Lord Thord holds the heavy fighting list from all comers. Heavy armour and rattan swords make for a loud noise and a hot situation... especially considering the weather.

Tomiko (my daughter, Katie's SCA persona) and Eva demonstrate fencing with rapiers. Yes, Katie has a curved sword, thanks to our good friend, Raiffe.

Raith (Ken) and Tadc (Tyler), two of our best fencers, using rapier and dagger.
Cadence and AJ play period music on the recorder and spin wool into yarn with a drop spindle.

Baron Toymaker showing his wares to the admiring public.

Lady Louisa calls attention to the list while your humble blogger in late Roman gear (as Brennus) demonstrates something or other.

Dance included many of the spectators... who were now no longer spectators!

Spinning and weaving.
On Saturday, we were at the festival once again, but this time as the 17th US Infantry, although Long Shadow and Yellow Jacket of the Lenni-Lenape showed up as well. (My children in their First Nations kit.) We fired a volley about every two hours (The city police requested that we keep it to that), trained the kids in a mini-militia, talked, demonstrated, and discussed the displays.

Long Shadow sets up his blanket display of warrior's weapons, while John of the Royal Scots Lights, Captain Roy of the BID, and Kevin of the 17th offer suggestions.

Tina sets up her table of period toys and writing slates.

Long Shadow, Cap'n Roy, and I discuss some trivia while Yellow Jacket holds Olivia, our company's youngest reenactor - four months and already in perfect garb! She was often the centre of attention.

Our combined reenactors' group prepares to volley. Roy is the captain of the British Indian Department and he came out to support us in this festival. His uniform got him a discounted beer at the beer garden.
The Reenactors march to their firing position. The Lenape just sort of sauntered.

We presented arms to the train. It was the Iron Horse Festival after all! The Festival offered short free train rides on the hour.

Firing one. Long Shadow used our Brown Bess while Yellow Jacket fired our trade rifle.
More firing from a different perspective.

A posed publicity photo of the firing line in "skirmish order", that is in groups of two, standing and kneeling for independent fire.

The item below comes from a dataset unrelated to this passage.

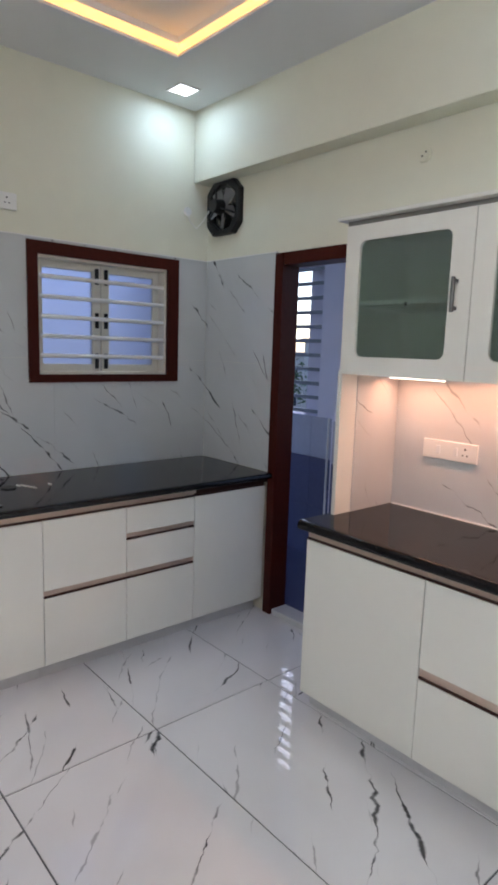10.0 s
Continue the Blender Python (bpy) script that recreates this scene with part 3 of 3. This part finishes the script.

The Mini-militia... where young spectators become "soldiers." Here Andy and I as well as our "veteran" Connor drill some of the locals.
Make ready! Aim! Fire! Yell "BANG" as loud as you can! They always like this manoeuvre the best! Although "Charge your bayonets!" is a close second.
Again from a different perspective.

From the left - Long Shadow (Rob), Yellow Jacket (Katie), John in the Royal Scots fatigue dress, Kevin as a 'gentleman volunteer', Nick as a Kentucky militiaman, Andy in the 17th white frock, Jared in full coatee as our corporal, and your humble blogger in the US Army's summer roundabout. Beth, Brandi, and Tina were in camp although Beth and Tina did fire the last volley of the day! Brandi was taking care of Olivia and trying to keep her from being carried off by... just about everybody.

Here we are with Marg, one of the Festival organisers. She owns the local wine-making shop and we're good customers! Just a note: all the troops are at "Shoulder arms" except for me. (The warriors don't count for this. They run their own show) I'm at "Advance arms" which is the proper position for sergeants in the field.

Preparing to go to our volley station.

One thing we love to do is go up into the midway and accost the festival goers. We try to "recruit" or "arrest" or just kid with the people in attendance. It lets them know we are there and involves them a little bit. Nick had copies of President Monroe's Proclamation made up to hand out.
More folks get tagged by the reenactors
We got involved in this Festival to support the local area and it's activities. We also use our presence to educate and involve the public. A number of us have been invited into local schools to present on the life and times of our various periods. We're often involved in Education days at nearby parks or "heritage villages" where students are bussed in for the day to hear our presentations and get involved in activities that demonstrate something of the period. (At our last World War I Education Day, I was in charge of "de-lousing" all of the students, which I did with an empty garden sprayer, work frock, and Adrian helmet.) Some of us do "ghost walks" where we take on a persona of a local or even national historic person and present to an assembled group as if we were that person. It helps make history "come alive" for those present. It may not be exciting reenacting like Fort Erie or Fort Meigs, but it is important and it is one of the missions of the reenacting groups I'm involved in.


  1. Looks like a great day and instructive for passers by on man levels. My ACW group did similar drills with the kids, giving them wooden muskets. Most parents got the idea, though one or two would be indignant about teaching their children to use guns. At least we weren't giving loaded Uzis to 9 year olds like some people.
    There was a beer garden? Why didn't I know about this?

    1. Personally, I think that interaction with the public is worthwhile, both from a historical education standpoint and from a "See, we're not all that weird" standpoint.
      As for the mini-militia, no one - besides a few shy kids - has objected to it so far. I'm sure that will happen.
      Yes, Padre, there was a beer garden... right in front of the main stage. $5 entrance fee and $5 a draught. A bit steep in my estimation. Roy blustered his way past the entrance fee and considering what a glass of beer costs in a tavern or restaurant, $5 is about average.